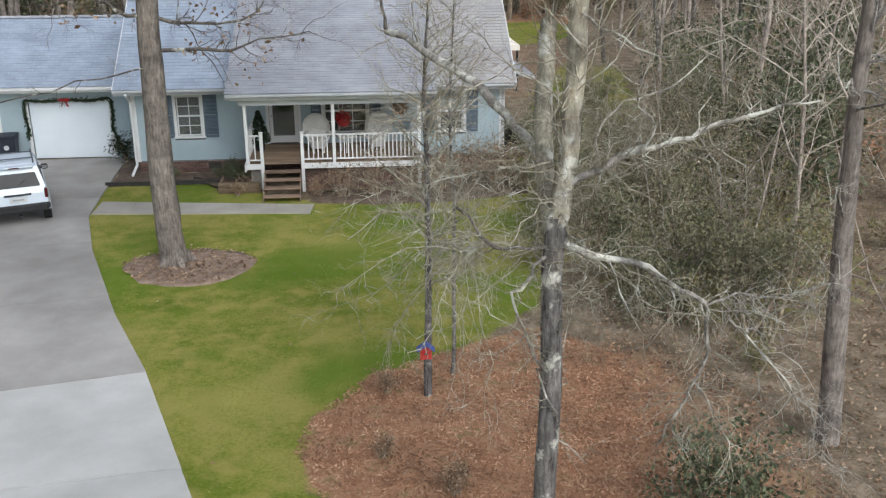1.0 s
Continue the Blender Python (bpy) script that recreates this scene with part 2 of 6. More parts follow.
BARKSIDE = bark_material("pale_fine_twig_bark", (0.39, 0.345, 0.30), (0.76, 0.675, 0.59), 0.0)
NEEDLES = leaf_material("pine_needles", [(0.0, (0.05, 0.05, 0.019)), (0.5, (0.095, 0.09, 0.037)), (1.0, (0.16, 0.145, 0.068))])
EVERGREEN = leaf_material("broad_evergreen_leaves", [(0.0, (0.06, 0.074, 0.04)), (0.5, (0.11, 0.13, 0.07)), (1.0, (0.20, 0.215, 0.125))], 0.5)
OLIVE = leaf_material("olive_green_leaves", [(0.0, (0.105, 0.106, 0.04)), (0.5, (0.205, 0.196, 0.078)), (1.0, (0.365, 0.322, 0.165))], 0.6)
UNDERLEAF = leaf_material("withered_undergrowth_leaves", [(0.0, (0.055, 0.043, 0.032)), (0.5, (0.10, 0.078, 0.058)), (1.0, (0.19, 0.145, 0.11))])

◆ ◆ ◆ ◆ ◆

### TASK GOAL
Give back the lines above exactly, from the one with "Continue the Blender" through the last line.

### THE RESULT
Continue the Blender Python (bpy) script that recreates this scene with part 2 of 6. More parts follow.
BARKSIDE = bark_material("pale_fine_twig_bark", (0.39, 0.345, 0.30), (0.76, 0.675, 0.59), 0.0)
NEEDLES = leaf_material("pine_needles", [(0.0, (0.05, 0.05, 0.019)), (0.5, (0.095, 0.09, 0.037)), (1.0, (0.16, 0.145, 0.068))])
EVERGREEN = leaf_material("broad_evergreen_leaves", [(0.0, (0.06, 0.074, 0.04)), (0.5, (0.11, 0.13, 0.07)), (1.0, (0.20, 0.215, 0.125))], 0.5)
OLIVE = leaf_material("olive_green_leaves", [(0.0, (0.105, 0.106, 0.04)), (0.5, (0.205, 0.196, 0.078)), (1.0, (0.365, 0.322, 0.165))], 0.6)
UNDERLEAF = leaf_material("withered_undergrowth_leaves", [(0.0, (0.055, 0.043, 0.032)), (0.5, (0.10, 0.078, 0.058)), (1.0, (0.19, 0.145, 0.11))])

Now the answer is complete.